Scope Creep Is a Documentation Problem. Treat It Like One.
I see scope creep as what happens when scope expands and nobody documents the authorization, adjusts the budget, or updates the schedule before work proceeds.
The strategies to prevent it are well established. Formal change control. Scope baselines. WBS discipline. Standardized documentation. Stakeholder mapping. Configuration management.
What has changed is the execution layer. Datagrid's AI agents can compare submittals, review RFIs, detect drawing revision changes, and flag change-order documentation issues more consistently and at greater scale than manual review alone.
FAQ
What is scope creep in construction?
Scope creep in construction is the uncontrolled expansion of project scope without corresponding adjustments to time, cost, and resources. Added work becomes scope creep when it bypasses formal change control.
What's the difference between scope creep and a change order?
A change order is documented, reviewed, and approved before the work is authorized, with cost and schedule impacts addressed. Scope creep is work that gets added without that formal workflow.
What causes scope creep on built-world projects?
Common causes include poor initial scope definition, weak change control workflows, owner-directed field changes, design ambiguities, RFI cascades, communication failures, regulatory changes, and project complexity.
Why is scope creep so damaging?
Because the added work often arrives without matching budget, time, or resource adjustments. That can drain contingency, delay completion, and trigger downstream disputes.

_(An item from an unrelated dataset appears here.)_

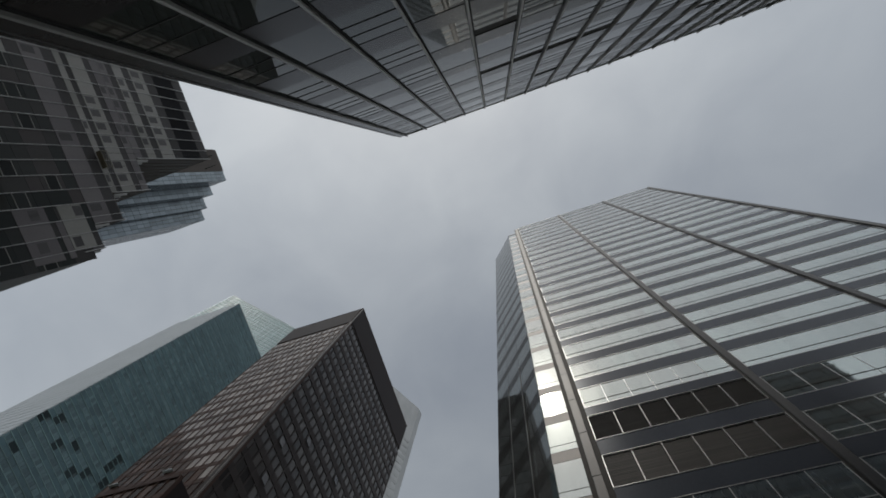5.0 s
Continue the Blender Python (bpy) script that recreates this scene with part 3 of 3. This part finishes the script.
# ---- the teal tower ----
def teal_tower():
    H = 225.0
    top = EYE + H
    t = thing("teal_glass_tower", -160, 60, "teal glass tower with a pale slatted crown", "building")
    X, Y, W = -0.6253 * H, 0.113 * H, 0.158 * H
    L = 78.0
    prism("body", [(X - W, Y + 0.3), (X - 0.3, Y + 0.3), (X - 0.3, Y + L), (X - W, Y + L)], 0, top - 0.1, teal_band, t)
    e = Face(t, X, Y, 90)
    rng = random.Random(3)
    panes, gaps = [], []
    spandrels = []
    dark_cells = {(1, 28), (0, 29), (3, 29), (7, 28), (6, 29), (8, 26), (8, 25), (9, 27)}
    for k in range(48):
        z1 = top - 3.7 * k
        for i in range(26):
            spandrels.append((3.0 * i + 0.02, 3.0 * i + 2.98, z1 - 3.64, z1 - 2.06, 0.03, 0.3))
            if (i, k) in dark_cells:
                gaps.append((3.0 * i + 0.1, 3.0 * i + 2.2, z1 - 3.5, z1 - 0.2, -0.02, 0.3))
                continue
            empty = rng.random() < (0.2 if k > 32 else 0.05 if k > 26 else 0.0)
            if empty:
                gaps.append((3.0 * i + 0.03, 3.0 * i + 2.97, z1 - 2.0, z1 - 0.06, 0.05, 0.3))
                continue
            for j in range(3):
                panes.append((3.0 * i + j + 0.025, 3.0 * i + j + 0.975, z1 - 2.0, z1 - 0.06, 0.05, 0.3))
    e.blocks("pane", panes, teal_glass, 200)
    e.blocks("spandrel", spandrels, teal_spandrel, 200)
    for it in gaps:
        e.block("dark_window", *it, empty_window)
    for k in range(48):
        z1 = top - 3.7 * k
        e.block("floor_rail", 0, L, z1 - 0.1, z1 + 0.14, -0.05, 0.25, teal_rail)
        e.block("sill_rail", 0, L, z1 - 2.1, z1 - 1.9, -0.03, 0.25, teal_rail)
    s = Face(t, X - W, Y, 0)
    s.blocks("side_band", [(0.0, W, top - 3.7 * k - 3.35, top - 3.7 * k, 0.0, 0.35) for k in range(58)], pale_side)
    s.block("side_wall", 0.1, W - 0.1, 0, top - 0.2, 0.12, 0.29, side_shade)
    # taller canted slab behind, with a slatted crown
    H2 = 279.0
    top2 = EYE + H2
    x0, y0 = -0.6311 * H2, 0.0927 * H2
    ang = math.atan2(0.11, 0.106)
    ln = 93.0
    x1, y1 = x0 + ln * math.cos(ang), y0 + ln * math.sin(ang)
    prism("slab_body", [(x0, y0 + 0.4), (x1, y1 + 0.4), (x1 - 14, y1 + 14), (x0 - 14, y0 + 14)], 0, top2 - 0.3, pale_glass, t)
    c = Face(t, x0, y0, math.degrees(ang))
    for k in range(32):
        z = top2 - 3.6 * k
        c.block("crown_rail", 0, ln, z - 0.35, z, -0.1, 0.3, white_rail)
        c.block("crown_shade", 0, ln, z - 2.2, z - 1.2, 0.0, 0.3, pale_shade)
    for i in range(31):
        c.block("crown_post", i * 3.1, i * 3.1 + 0.25, top2 - 116, top2, -0.08, 0.3, pale_glass)


teal_tower()


# ---- the pale tower far behind ----
def pale_tower():
    H = 220.0
    top = EYE + H
    t = thing("pale_panel_tower", -95, 115, "pale grey tower with a chamfered corner and striped floors", "building")
    a = (-0.3191 * H - 40 * 0.5, 0.4592 * H - 40 * 0.866)
    b, c = (-0.3195 * H, 0.4597 * H), (-0.3186 * H, 0.4727 * H)
    d = (-0.3186 * H - 40, 0.4727 * H + 25)
    prism("body", [(a[0] - 40, a[1] + 30), a, b, c, d, (d[0] - 40, d[1])], 0, top, silver_panel, t)
    ang = math.degrees(math.atan2(b[1] - a[1], b[0] - a[0]))
    ln = math.hypot(b[0] - a[0], b[1] - a[1])
    f = Face(t, a[0], a[1], ang)
    for k in range(36):
        z = EYE + H * 0.87 - 3.9 * k
        f.block("floor_stripe", 0, ln, z - 1.7, z, -0.06, 0.2, silver_dark)


pale_tower()


# ---- a dark roof with a small tank, far down the side street ----
def far_rooftop():
    X, Y, TOP = -188.9, 26.0, 137.0
    t = thing("far_brick_block", X - 8, Y + 6, "distant dark brick block with a parapet", "building")
    prism("body", [(X - 16, Y), (X, Y), (X, Y + 12), (X - 16, Y + 12)], 0, TOP, brown_wall, t)
    f = Face(t, X - 16, Y, 0)
    f.block("parapet", 0, 16.2, TOP - 0.8, TOP + 0.6, -0.2, 0.2, umber_metal)
    tank = thing("roof_tank", X - 1.4, Y + 1.2, "small grey steel water tank on a roof", "water tank")
    for name, r, z0, z1, mat in (("drum", 0.9, TOP + 1.2, TOP + 3.2, silver_dark), ("lid", 0.98, TOP + 3.2, TOP + 3.4, grey_pier)):
        bm = bmesh.new()
        bmesh.ops.create_cone(bm, cap_ends=True, segments=20, radius1=r, radius2=r * 0.98, depth=z1 - z0, matrix=Matrix.Translation((0, 0, (z0 + z1) / 2)))
        me = bpy.data.meshes.new(name)
        bm.to_mesh(me)
        bm.free()
        finish(name, me, mat, tank)
    for dx, dy in ((-0.6, -0.6), (0.6, -0.6), (0.6, 0.6), (-0.6, 0.6)):
        leg = new("leg", block_mesh(0.12, 0.12, 1.2, grey_pier))
        leg.parent = tank
        leg.location = (dx, dy, TOP + 0.6)


far_rooftop()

How do you prevent scope creep?
The most consistent controls are formal change management, a signed scope baseline, a clear WBS, standardized change order documentation, stakeholder communication protocols, and configuration management on complex projects.
Can AI agents control scope creep?
Yes. AI agents can execute scope control by reviewing high volumes of project files, comparing revisions, cross-checking requirements, validating impacts, and flagging deviations earlier than manual review alone.